The ITC becomes the sixth faculty at the University of Twente
In 2010, the International Institute for Geo-Information Science and Earth Observation (ITC) officially became part of the University of Twente, forming the sixth faculty. The institute, which dates back to before the University of Twente was founded, has a long and fascinating history.
In 1949 Willem Schermerhorn, lecturer in Surveying, Water Levels and Geodesy at Delft University of Technology, visited the head office of the United Nations in Lake Success, where he was asked to set up an International Training Centre for Aerial Survey (ITC) in the Netherlands. The twofold mission of this educational institute was to strengthen the knowledge and skills of students from developing countries (with the aim of improving how organizations in those countries function) and to apply geospatial solutions to national and global problems. The ITC was not intended to just educate students; it should also become an international research institute that would initiate collaborative projects in the field of geo-informational sciences and earth observation and make technological recommendations.
In 1950, the Dutch government set up the ITC within the framework of its development cooperation policy. Professor Schermerhorn, who had been involved with the project from the start, became the institute’s first rector magnificus. The Dutch name of the institute is the Internationaal Instituut voor Luchtkartering, but it is still known by the abbreviation ITC.
The first students began studying at the ITC in 1951, when this small, informal institute was still housed at Delft University of Technology. Five years later it relocated to a modern, new-build premises in Delft. The new building was not only intended for teaching – the students lived there, too, and Schermerhorn had a penthouse on the top floor.
Housing students in the same building where they attend lessons was fully in line with Schermerhorn’s vision. In his view, the ITC’s responsibility towards the students was not only scientific, but also social.
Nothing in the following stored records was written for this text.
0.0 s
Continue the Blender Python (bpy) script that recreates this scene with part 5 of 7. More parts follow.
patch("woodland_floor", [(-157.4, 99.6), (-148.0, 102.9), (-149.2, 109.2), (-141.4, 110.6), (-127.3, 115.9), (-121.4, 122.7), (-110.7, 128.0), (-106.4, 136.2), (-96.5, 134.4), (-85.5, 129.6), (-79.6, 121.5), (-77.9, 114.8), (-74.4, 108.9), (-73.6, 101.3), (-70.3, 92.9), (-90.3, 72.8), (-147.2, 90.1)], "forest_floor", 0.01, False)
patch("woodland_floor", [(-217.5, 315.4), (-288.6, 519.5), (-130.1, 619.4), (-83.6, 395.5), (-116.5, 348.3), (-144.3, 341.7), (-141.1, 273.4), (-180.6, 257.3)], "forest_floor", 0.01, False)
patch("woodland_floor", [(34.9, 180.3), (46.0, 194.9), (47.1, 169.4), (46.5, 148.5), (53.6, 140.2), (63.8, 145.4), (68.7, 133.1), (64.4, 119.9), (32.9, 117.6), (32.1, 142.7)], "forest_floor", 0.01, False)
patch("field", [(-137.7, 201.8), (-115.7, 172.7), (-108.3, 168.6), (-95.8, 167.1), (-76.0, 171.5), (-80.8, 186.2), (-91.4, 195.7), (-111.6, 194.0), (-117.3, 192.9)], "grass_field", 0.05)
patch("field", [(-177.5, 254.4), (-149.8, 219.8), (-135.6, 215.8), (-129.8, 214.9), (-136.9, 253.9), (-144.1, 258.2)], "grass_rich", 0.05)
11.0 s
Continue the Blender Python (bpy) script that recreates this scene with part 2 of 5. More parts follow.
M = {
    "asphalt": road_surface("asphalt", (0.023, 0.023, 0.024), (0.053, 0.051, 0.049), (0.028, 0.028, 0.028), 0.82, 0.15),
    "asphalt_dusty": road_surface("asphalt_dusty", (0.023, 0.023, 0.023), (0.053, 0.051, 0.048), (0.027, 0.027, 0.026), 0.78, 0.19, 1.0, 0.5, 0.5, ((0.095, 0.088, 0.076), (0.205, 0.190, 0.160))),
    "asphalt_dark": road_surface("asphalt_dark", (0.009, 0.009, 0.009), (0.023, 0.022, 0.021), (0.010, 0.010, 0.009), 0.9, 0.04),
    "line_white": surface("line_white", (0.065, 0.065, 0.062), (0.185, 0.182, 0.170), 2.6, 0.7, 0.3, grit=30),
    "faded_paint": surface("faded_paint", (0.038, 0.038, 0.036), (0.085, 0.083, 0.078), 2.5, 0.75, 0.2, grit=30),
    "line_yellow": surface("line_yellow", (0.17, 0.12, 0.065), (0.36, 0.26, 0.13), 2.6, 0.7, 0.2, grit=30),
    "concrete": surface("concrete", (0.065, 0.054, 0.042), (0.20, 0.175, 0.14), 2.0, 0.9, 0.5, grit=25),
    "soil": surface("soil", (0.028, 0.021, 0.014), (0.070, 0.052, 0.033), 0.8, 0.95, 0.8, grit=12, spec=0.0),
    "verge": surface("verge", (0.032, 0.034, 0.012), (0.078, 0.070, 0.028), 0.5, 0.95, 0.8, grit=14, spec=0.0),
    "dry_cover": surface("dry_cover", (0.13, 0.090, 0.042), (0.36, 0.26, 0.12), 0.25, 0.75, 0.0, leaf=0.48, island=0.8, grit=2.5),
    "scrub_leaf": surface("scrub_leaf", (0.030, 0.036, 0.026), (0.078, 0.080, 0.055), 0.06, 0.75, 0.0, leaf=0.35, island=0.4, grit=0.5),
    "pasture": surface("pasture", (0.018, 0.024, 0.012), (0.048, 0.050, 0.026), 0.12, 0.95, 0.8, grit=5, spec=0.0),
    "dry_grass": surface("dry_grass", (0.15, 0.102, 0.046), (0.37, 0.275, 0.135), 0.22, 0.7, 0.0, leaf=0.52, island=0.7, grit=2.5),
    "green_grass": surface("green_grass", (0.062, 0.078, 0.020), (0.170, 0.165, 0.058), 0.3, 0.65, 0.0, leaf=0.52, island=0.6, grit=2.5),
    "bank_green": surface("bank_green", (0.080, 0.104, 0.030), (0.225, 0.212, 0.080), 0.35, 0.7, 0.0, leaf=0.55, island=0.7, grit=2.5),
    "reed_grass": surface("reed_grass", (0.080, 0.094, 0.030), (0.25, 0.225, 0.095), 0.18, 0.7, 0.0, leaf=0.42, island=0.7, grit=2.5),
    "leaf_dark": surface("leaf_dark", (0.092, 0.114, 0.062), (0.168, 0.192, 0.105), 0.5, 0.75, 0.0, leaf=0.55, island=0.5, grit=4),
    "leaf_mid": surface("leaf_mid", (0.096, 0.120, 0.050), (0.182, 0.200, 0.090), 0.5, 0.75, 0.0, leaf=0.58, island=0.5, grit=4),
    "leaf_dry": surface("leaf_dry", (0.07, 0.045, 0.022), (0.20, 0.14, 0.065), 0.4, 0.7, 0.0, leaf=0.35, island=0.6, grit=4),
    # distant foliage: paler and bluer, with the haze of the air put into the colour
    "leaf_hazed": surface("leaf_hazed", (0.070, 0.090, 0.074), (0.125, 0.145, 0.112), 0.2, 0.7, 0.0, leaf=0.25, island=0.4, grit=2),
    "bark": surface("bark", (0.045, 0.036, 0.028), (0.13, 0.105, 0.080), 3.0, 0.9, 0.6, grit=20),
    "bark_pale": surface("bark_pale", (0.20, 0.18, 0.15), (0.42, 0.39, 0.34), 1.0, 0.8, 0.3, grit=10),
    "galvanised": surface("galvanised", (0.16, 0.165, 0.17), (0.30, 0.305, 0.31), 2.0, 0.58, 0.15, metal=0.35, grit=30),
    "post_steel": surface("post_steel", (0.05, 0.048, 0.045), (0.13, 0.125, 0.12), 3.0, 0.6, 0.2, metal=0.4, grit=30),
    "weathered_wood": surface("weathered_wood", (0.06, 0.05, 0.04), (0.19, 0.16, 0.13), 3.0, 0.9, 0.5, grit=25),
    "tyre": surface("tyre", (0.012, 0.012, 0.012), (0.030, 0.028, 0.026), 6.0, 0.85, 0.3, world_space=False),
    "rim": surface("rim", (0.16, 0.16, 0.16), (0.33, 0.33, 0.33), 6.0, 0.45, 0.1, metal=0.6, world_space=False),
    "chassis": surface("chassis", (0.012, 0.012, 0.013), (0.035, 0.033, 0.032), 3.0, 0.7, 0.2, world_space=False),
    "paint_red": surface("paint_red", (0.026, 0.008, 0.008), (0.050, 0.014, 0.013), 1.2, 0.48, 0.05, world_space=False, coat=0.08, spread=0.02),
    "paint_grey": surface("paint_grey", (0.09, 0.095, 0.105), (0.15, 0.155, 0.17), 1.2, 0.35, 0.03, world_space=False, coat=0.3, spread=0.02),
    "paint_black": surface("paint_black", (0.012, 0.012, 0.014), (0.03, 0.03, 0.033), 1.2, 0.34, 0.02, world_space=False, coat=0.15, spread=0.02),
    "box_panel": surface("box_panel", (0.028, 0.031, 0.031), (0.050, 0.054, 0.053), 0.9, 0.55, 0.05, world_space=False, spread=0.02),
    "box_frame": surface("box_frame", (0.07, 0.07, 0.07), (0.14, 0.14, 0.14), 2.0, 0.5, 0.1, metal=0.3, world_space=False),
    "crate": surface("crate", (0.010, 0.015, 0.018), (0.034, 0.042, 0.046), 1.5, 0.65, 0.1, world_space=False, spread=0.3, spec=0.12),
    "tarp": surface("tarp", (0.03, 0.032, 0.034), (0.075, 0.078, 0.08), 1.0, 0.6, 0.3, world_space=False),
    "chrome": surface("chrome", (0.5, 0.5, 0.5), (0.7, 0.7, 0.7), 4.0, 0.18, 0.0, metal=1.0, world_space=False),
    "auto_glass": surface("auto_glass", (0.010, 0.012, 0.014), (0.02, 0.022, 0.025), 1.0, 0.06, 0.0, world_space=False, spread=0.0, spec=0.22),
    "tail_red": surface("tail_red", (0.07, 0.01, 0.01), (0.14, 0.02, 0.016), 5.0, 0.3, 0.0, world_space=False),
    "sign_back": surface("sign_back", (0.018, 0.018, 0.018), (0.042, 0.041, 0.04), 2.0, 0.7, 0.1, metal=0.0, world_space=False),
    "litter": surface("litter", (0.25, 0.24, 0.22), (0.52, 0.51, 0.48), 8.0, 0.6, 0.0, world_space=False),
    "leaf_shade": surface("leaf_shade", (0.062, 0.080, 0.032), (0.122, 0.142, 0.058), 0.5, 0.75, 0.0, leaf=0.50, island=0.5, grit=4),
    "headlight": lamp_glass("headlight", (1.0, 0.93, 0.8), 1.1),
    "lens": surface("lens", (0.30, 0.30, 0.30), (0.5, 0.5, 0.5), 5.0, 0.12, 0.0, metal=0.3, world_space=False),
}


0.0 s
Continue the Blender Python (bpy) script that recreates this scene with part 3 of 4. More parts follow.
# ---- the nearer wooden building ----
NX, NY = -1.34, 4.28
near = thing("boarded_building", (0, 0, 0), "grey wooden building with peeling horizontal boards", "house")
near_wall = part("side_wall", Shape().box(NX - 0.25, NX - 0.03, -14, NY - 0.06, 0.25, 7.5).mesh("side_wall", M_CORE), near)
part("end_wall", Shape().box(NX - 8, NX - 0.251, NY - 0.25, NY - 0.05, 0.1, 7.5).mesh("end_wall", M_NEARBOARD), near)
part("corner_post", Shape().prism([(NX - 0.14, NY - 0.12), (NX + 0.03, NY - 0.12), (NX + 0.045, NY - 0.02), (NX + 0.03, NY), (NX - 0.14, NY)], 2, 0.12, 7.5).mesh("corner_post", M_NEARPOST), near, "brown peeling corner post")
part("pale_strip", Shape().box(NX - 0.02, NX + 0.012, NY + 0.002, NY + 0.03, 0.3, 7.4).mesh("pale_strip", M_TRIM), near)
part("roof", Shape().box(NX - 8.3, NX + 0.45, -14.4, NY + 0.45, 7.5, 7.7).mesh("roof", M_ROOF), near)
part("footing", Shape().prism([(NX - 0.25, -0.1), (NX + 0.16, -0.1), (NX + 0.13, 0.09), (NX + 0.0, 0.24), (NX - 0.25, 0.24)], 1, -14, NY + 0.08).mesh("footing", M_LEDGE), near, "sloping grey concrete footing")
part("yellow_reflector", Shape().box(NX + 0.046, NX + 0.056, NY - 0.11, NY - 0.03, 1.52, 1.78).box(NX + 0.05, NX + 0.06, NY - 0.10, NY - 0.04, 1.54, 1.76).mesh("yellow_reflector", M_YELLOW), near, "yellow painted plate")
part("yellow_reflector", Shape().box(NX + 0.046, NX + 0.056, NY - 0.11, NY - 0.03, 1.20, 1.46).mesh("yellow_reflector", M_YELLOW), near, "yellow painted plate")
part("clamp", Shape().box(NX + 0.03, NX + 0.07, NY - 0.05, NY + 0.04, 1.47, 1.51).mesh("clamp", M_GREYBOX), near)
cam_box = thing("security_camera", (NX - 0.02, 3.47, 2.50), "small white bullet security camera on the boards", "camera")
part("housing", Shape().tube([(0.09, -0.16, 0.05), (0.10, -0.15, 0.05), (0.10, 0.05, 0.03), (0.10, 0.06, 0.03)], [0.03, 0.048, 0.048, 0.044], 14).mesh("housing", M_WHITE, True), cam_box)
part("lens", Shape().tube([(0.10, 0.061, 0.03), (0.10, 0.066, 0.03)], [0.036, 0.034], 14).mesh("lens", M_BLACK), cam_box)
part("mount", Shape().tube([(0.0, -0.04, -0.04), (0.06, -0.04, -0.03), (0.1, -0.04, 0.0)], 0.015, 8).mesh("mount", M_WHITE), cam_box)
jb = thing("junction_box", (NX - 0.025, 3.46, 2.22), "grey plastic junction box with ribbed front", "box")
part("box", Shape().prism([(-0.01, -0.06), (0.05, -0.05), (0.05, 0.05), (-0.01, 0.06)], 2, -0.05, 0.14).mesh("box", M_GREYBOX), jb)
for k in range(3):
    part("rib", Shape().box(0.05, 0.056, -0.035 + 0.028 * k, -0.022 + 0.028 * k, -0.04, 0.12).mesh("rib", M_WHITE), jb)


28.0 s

The students have to spend a long time away from home, and combining their living and study spaces in the same building creates a special bond, not only between individual students but also with the institute, which becomes like a second home. Everything about the ITC was focused on the students’ well-being, and that’s still true today. The design of the current ITC building is focused on facilitating interaction between students and staff. For example, there are some central locations where students and staff members can meet at fixed times for a convivial (and free) cup of tea or coffee.
In 1971, to achieve an even distribution of Dutch educational institutes, the Dutch government decided that the ITC should relocate to Enschede. The new building was absolutely nothing like the one in Delft: two towers joined by a long corridor. It was true that there was more space for staff and students, but the distance between the two groups (and indeed between individual students and staff members) was too great, so a brand-new building was soon commissioned on Hengelosestraat. The ITC moved in in 1996 and is still housed there today.
In the more than 68 years of the ITC’s history, over 22,000 students from 175 different countries have studied there. The institute has an exceptionally international character, and students and staff form an amazingly close-knit group. When the ITC officially became part of the University of Twente in 2010, they let the university know that they would like to stay in their ‘home’ in the centre of Enschede. However, plans to find them a place on campus are now at an advanced stage. This is a great addition to the University of Twente, but we will have to wait and see whether their new building can again recreate the homelike atmosphere in which the social side of the ITC flourished.